[1675.—"Nor does this exempt them from pishcashing the Nabob's Crewry or Governour."—Yule, Hedges' Diary, Hak. Soc. ii. ccxxxix.]
[CROTCHEY, KURACHEE,> properly Karāchi, the sea-port and chief town of the province of Sind, which is a creation of the British rule, no town appearing to have existed on the site before 1725. In As Suyūti's History of the Caliphs (E.T. p. 229) the capture of Kīrakh or Kīraj is mentioned. Sir H. M. Elliot thinks that this place was probably situated in if not named from Kachh.

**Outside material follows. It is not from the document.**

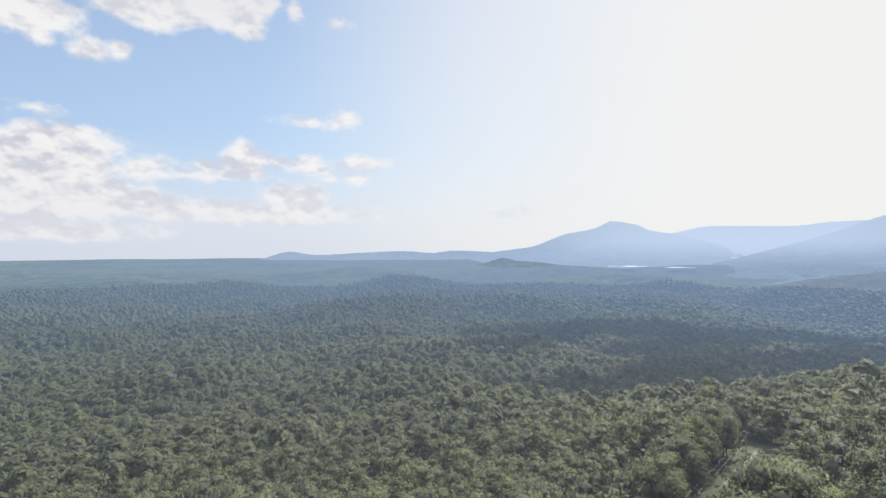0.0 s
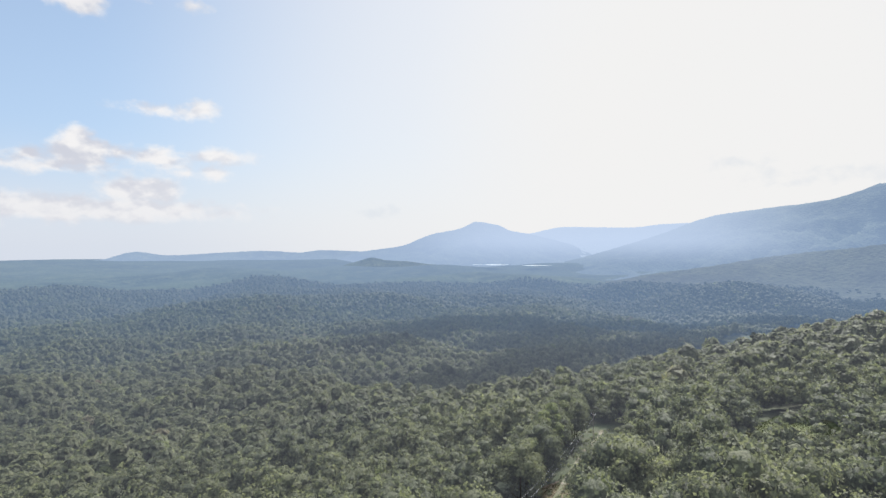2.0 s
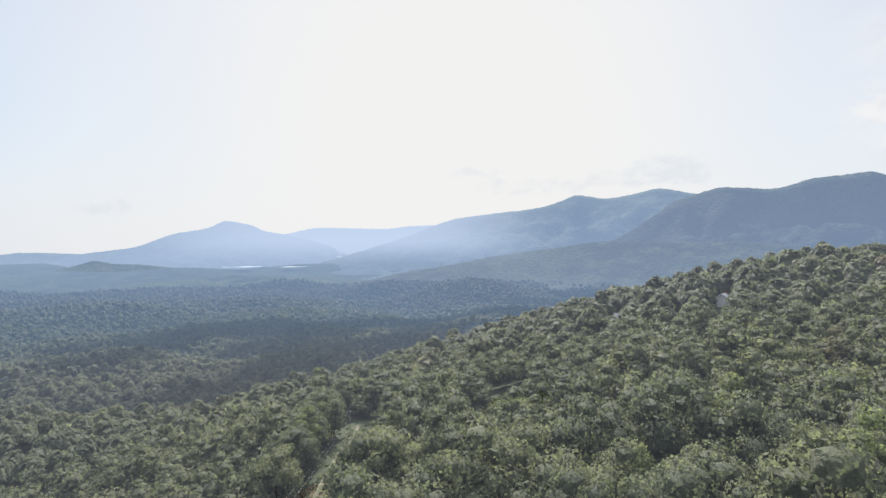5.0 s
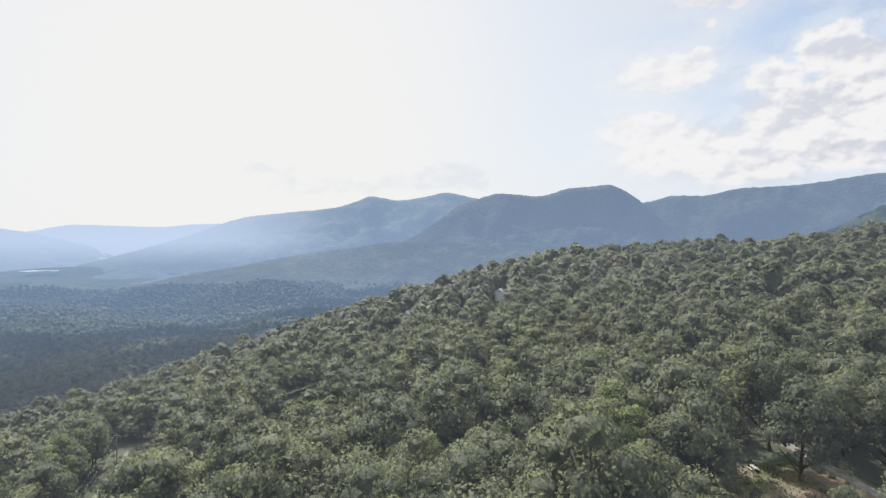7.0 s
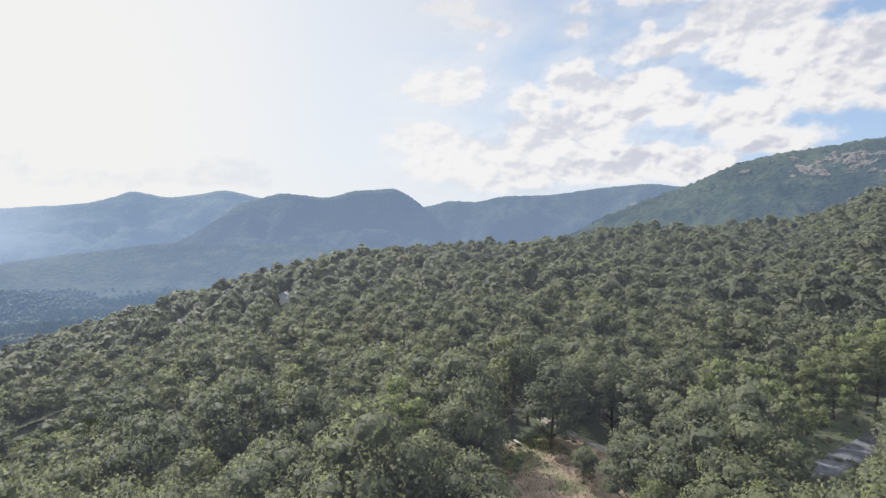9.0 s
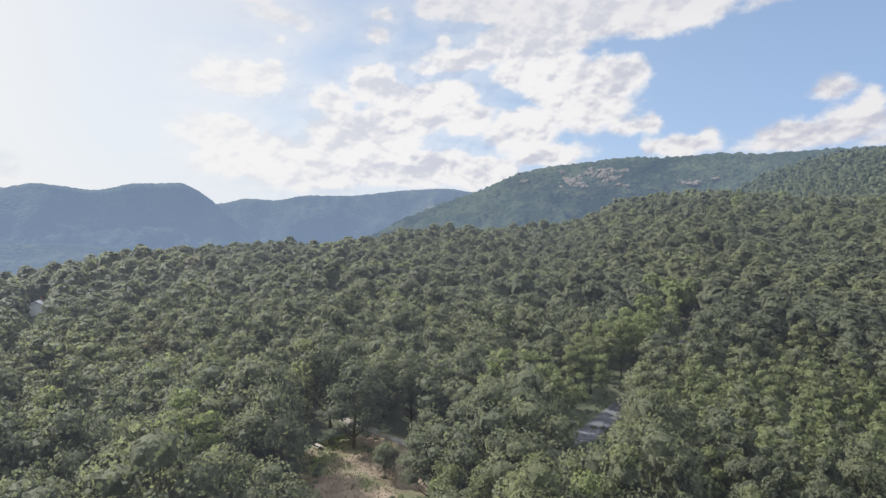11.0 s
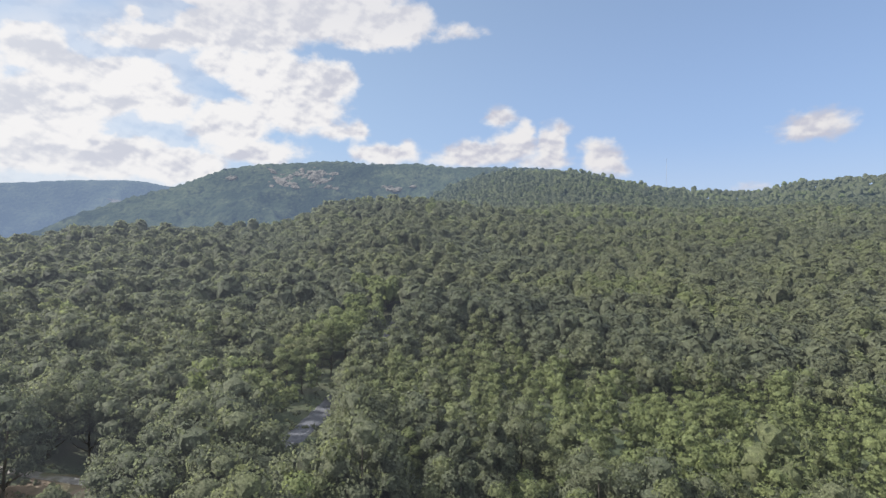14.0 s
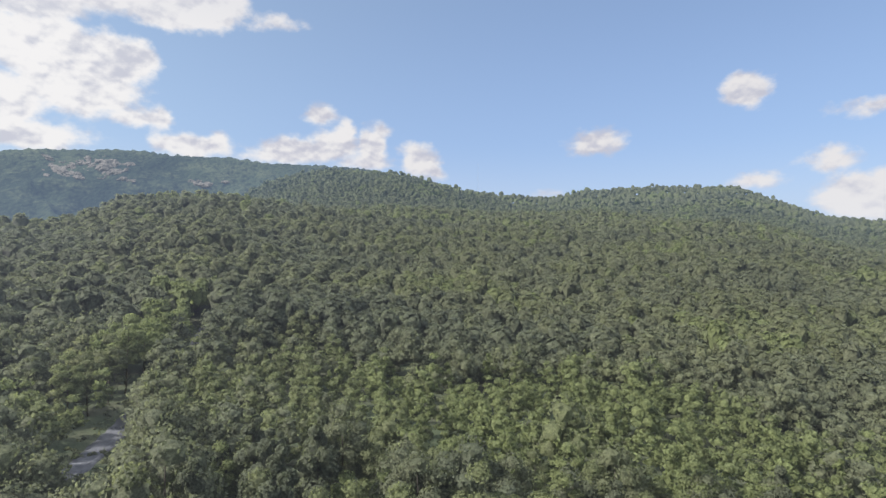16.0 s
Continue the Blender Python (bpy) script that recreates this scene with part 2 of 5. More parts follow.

Jarrett (Āīn, ii. 344, note) supposes this to be Karāchi, which Elliot identified with the Krokala of Arrian. Here, according to Curtius, dwelt the Arabioi or Arabitai. The harbour of Karāchi was possibly the Porus Alexandri, where Nearchus was detained by the monsoon for twenty-four days (see McCrindle, Ancient India, 167, 262).

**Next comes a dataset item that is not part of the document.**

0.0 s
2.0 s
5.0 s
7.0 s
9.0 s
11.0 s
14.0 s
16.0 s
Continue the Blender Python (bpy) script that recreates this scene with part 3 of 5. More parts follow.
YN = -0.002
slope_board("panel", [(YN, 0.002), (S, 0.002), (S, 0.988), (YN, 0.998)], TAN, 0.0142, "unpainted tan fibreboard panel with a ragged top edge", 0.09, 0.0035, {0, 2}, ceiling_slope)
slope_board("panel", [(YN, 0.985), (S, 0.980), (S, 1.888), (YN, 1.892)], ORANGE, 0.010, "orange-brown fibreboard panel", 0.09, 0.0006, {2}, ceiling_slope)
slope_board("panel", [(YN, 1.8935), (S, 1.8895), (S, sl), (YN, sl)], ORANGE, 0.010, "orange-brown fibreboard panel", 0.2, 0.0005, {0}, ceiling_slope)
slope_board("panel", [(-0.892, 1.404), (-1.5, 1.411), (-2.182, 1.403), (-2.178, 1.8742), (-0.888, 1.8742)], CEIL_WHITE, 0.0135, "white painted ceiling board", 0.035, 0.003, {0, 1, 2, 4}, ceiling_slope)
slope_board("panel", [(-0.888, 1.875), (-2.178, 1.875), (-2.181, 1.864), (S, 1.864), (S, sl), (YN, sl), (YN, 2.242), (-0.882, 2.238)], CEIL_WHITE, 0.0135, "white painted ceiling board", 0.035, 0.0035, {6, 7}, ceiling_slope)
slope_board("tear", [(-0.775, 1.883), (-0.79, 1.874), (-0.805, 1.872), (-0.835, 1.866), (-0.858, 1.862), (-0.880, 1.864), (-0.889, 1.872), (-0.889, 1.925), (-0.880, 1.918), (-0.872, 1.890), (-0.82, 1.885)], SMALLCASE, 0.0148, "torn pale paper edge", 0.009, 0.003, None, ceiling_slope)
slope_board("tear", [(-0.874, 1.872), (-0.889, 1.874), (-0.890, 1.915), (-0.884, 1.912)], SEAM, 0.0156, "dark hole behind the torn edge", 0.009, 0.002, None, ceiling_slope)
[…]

[1812.—"From Crotchey to Cape Monze the people call themselves Balouches."—Morier, Journey through Persia, p. 5.
[1839.—"... spices of all kinds, which are carried from Bombay ... to Koratchee or other ports in Sind."—Elphinstone's Caubul, i. 384.]
CROW-PHEASANT, s. The popular Anglo-Indian name of a somewhat ignoble bird (Fam. Cuculidae), common all over the plains of India, in Burma, and the Islands, viz. Centropus rufipennis, Illiger. It is held in India to give omens.

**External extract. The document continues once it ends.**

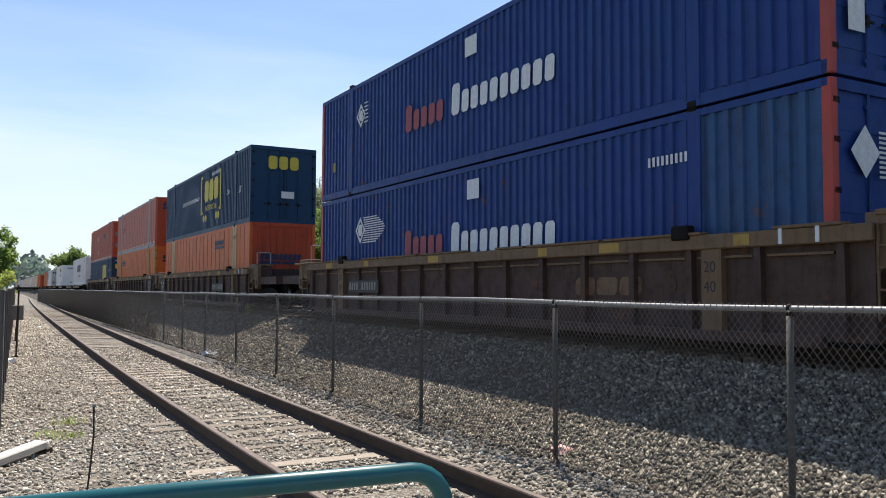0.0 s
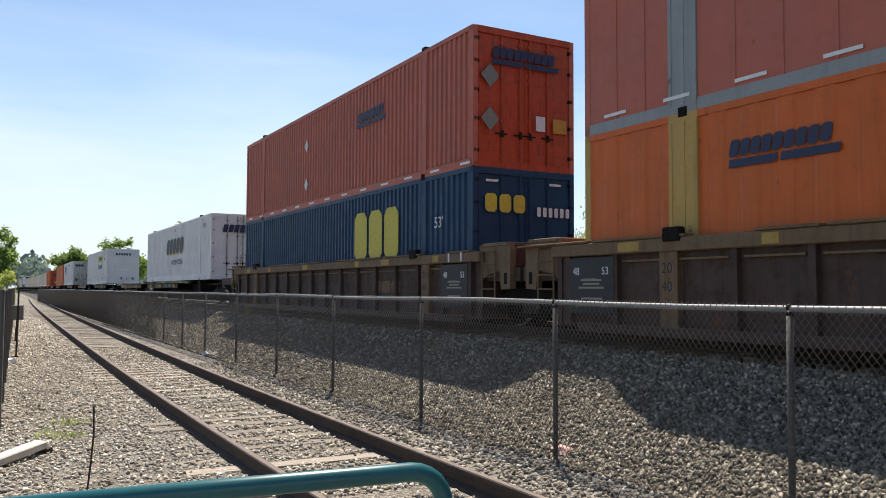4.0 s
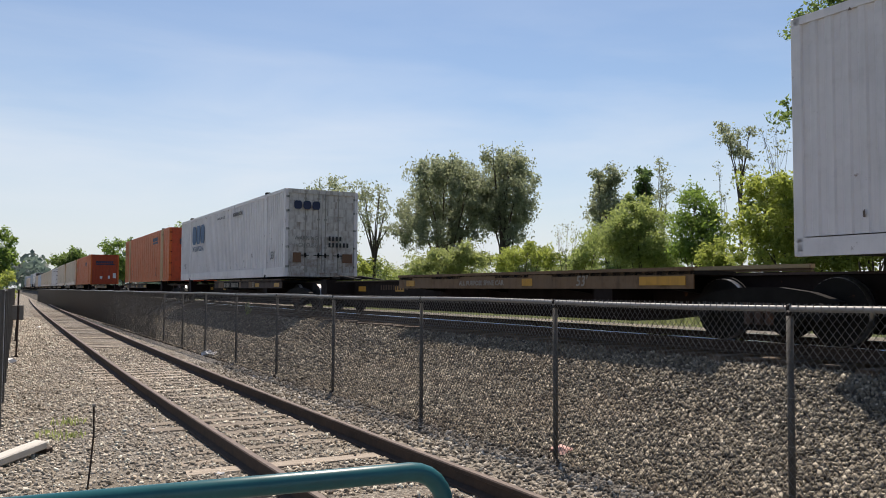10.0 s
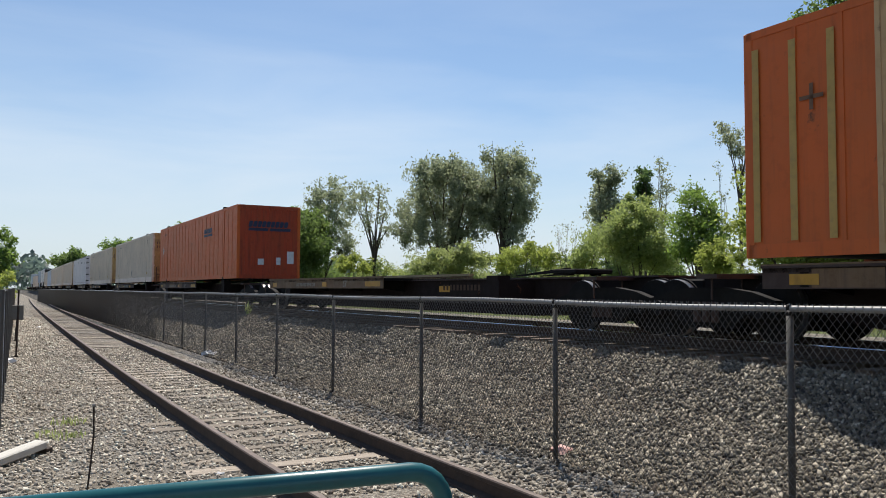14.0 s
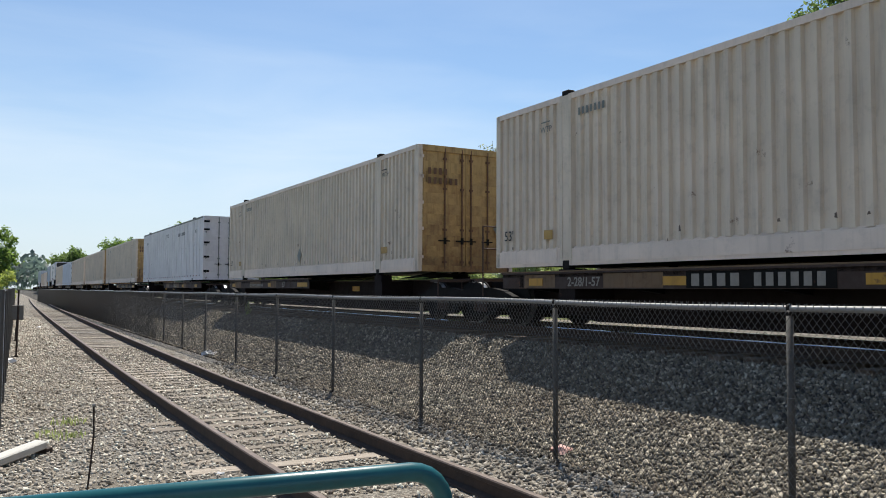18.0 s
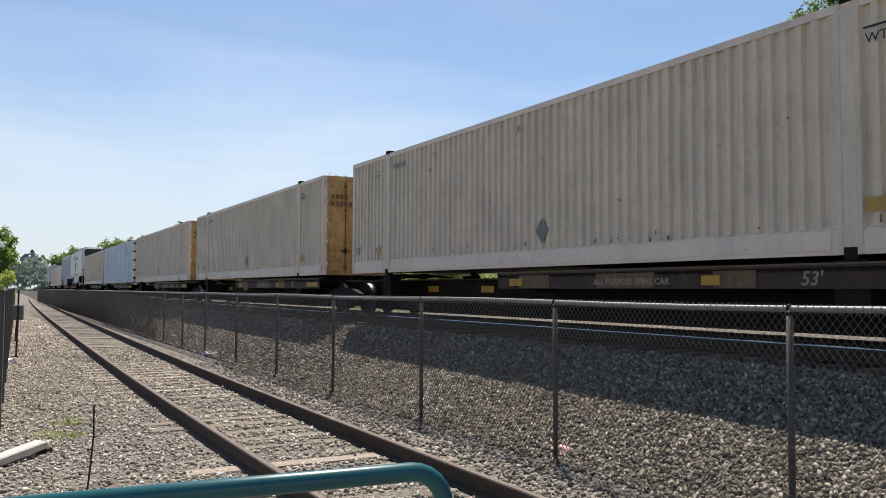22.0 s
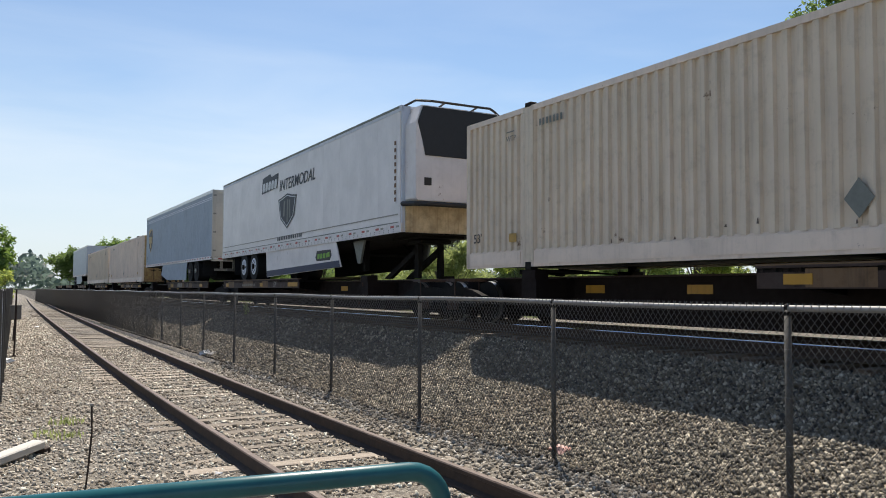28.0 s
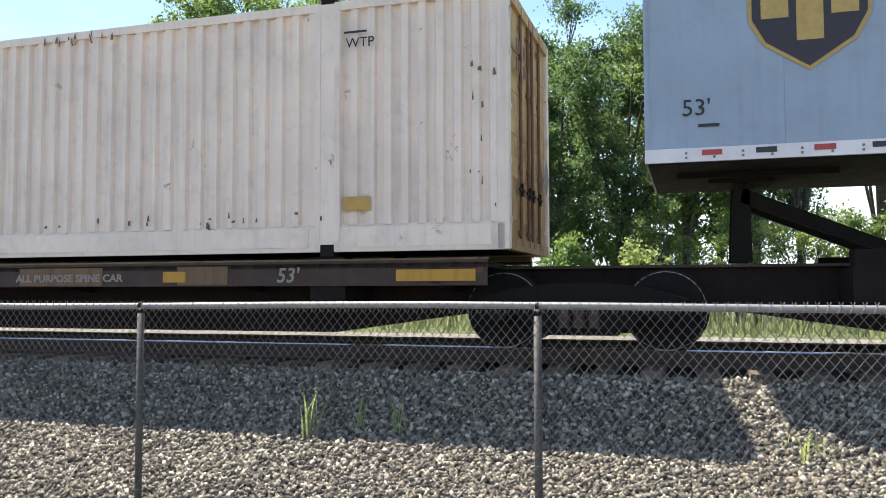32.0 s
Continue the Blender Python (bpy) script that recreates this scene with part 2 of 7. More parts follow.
M_INKB = plain("blue_lettering", (0.03, 0.10, 0.22), 0.6)
M_INKW = plain("white_lettering", (0.70, 0.72, 0.74), 0.6)
M_INKF = plain("faded_lettering", (0.29, 0.26, 0.22), 0.7)
M_BOARD = wood_mat("bleached_beam", (0.42, 0.41, 0.37), (0.62, 0.60, 0.55), 0.5)
M_SLAT = plain("blue_grey_slat", (0.36, 0.40, 0.46), 0.6)
M_PATCH = plain("paler_paint_patch", (0.66, 0.69, 0.76), 0.5)
M_LITTER = plain("pink_plastic", (0.62, 0.36, 0.31), 0.6)
M_INKY = plain("yellow_lettering", (0.62, 0.50, 0.06), 0.6)
M_INKR = plain("faded_red_lettering", (0.30, 0.05, 0.06), 0.6)
M_PALEY = plain("pale_yellow_patch", (0.60, 0.55, 0.14), 0.6)
M_SHIELD = plain("dark_brown_emblem", (0.030, 0.022, 0.030), 0.5)
M_GOLD = plain("gold_emblem", (0.50, 0.33, 0.10), 0.5)
M_REFR = plain("red_reflector", (0.42, 0.035, 0.035), 0.35)
M_REFW = plain("white_reflector", (0.75, 0.75, 0.75), 0.35)
M_SLATE = plain("slate_lettering", (0.050, 0.056, 0.070), 0.6)
M_GREENP = plain("green_badge_paint", (0.20, 0.42, 0.05), 0.6)
M_RUSTL = plain("rusty_label_patch", (0.17, 0.085, 0.045), 0.7)
M_GREYP = plain("grey_placard", (0.20, 0.21, 0.19), 0.6)
M_BALLAST = gravel_mat("ballast_ground", [(0.0, (0.030, 0.027, 0.023)), (0.5, (0.080, 0.073, 0.062)), (1.0, (0.20, 0.185, 0.155))], 17.0, (0.075, 0.058, 0.040))
# main line bed: grease, with shade under the train also put into the colour
M_TRACKBED = gravel_mat("greasy_shaded_track_bed", [(0.0, (0.008, 0.007, 0.006)), (0.5, (0.022, 0.019, 0.016)), (1.0, (0.055, 0.048, 0.040))], 17.0, (0.016, 0.013, 0.010))
M_GRAVEL = gravel_mat("gravel_ground", [(0.0, (0.168, 0.150, 0.124)), (0.5, (0.355, 0.315, 0.258)), (1.0, (0.64, 0.58, 0.485))], 26.0, (0.325, 0.272, 0.195))
M_STONE = stone_mat("ballast_stone", [(0.0, (0.045, 0.039, 0.029)), (0.35, (0.144, 0.125, 0.090)), (0.75, (0.290, 0.255, 0.190)), (1.0, (0.585, 0.525, 0.41))])
M_FOOT = stone_mat("brown_gravel_stone", [(0.0, (0.09, 0.075, 0.055)), (0.4, (0.26, 0.225, 0.175)), (0.8, (0.42, 0.375, 0.30)), (1.0, (0.72, 0.67, 0.58))])
M_DIRT = stone_mat("dark_litter", [(0.0, (0.03, 0.023, 0.016)), (0.7, (0.09, 0.068, 0.045)), (1.0, (0.22, 0.17, 0.11))])
M_PEBBLE = stone_mat("gravel_stone", [(0.0, (0.181, 0.156, 0.118)), (0.4, (0.454, 0.390, 0.310)), (0.8, (0.680, 0.593, 0.476)), (1.0, (0.850, 0.834, 0.698))])
M_GRASSG = gravel_mat("meadow_ground", [(0.0, (0.05, 0.08, 0.02)), (0.5, (0.10, 0.15, 0.035)), (1.0, (0.18, 0.22, 0.06))], 6.0, (0.13, 0.12, 0.05))
M_TIE = wood_mat("weathered_tie", (0.15, 0.125, 0.10), (0.46, 0.40, 0.33))
M_TIED = wood_mat("dark_tie", (0.055, 0.042, 0.032), (0.20, 0.15, 0.11))
M_RAILR = rail_mat("rusty_rail", (0.020, 0.013, 0.009), (0.062, 0.037, 0.025), 0.85)
M_RAILT = rail_mat("rusty_rail_head", (0.085, 0.056, 0.040), (0.19, 0.135, 0.10), 0.6)
M_RAILS = rail_mat("polished_rail_head", (0.72, 0.72, 0.72), (0.86, 0.85, 0.84), 0.14)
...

1878.—"The crow-pheasant stalks past with his chestnut wings drooping by his side."—Phil. Robinson, In My Indian Garden, 7.
1883.—"There is that ungainly object the coucal, crow-pheasant, jungle-crow, or whatever else you like to call the miscellaneous thing, as it clambers through a creeper-laden bush or spreads its reddish-bay wings and makes a slow voyage to the next tree. To judge by its appearance only it might be a crow developing for a peacock, but its voice seems to have been borrowed from a black-faced monkey."—Tribes on my Frontier, 155.
CUBEB, s. The fruit of the Piper Cubeba, a climbing shrub of the Malay region. [Its Hind. name kabāb chīnī marks its importation from the East by Chinese merchants.] The word and the articles were well known in Europe in the Middle Ages, the former being taken directly from the Arab. kabābah. It was used as a spice like other peppers, though less common. The importation into Europe had become infinitesimal, when it revived in last century, owing to the medicinal power of the article having become known to our medical officers during the British occupation of Java (1811-15). Several particulars of interest will be found in Hanbury and Flückiger's Pharmacog. 526, and in the notes to Marco Polo, ii. 380.
c. 943.—"The territories of this Prince (the Maharaja of the Isles) produce all sorts of spices and aromatics.... The exports are camphor, lign-aloes, clove, sandal-wood, betel-nut, nutmeg, cardamom, cubeb (al-kabābah)...."—Maṣ'ūdi, i. 341 seq.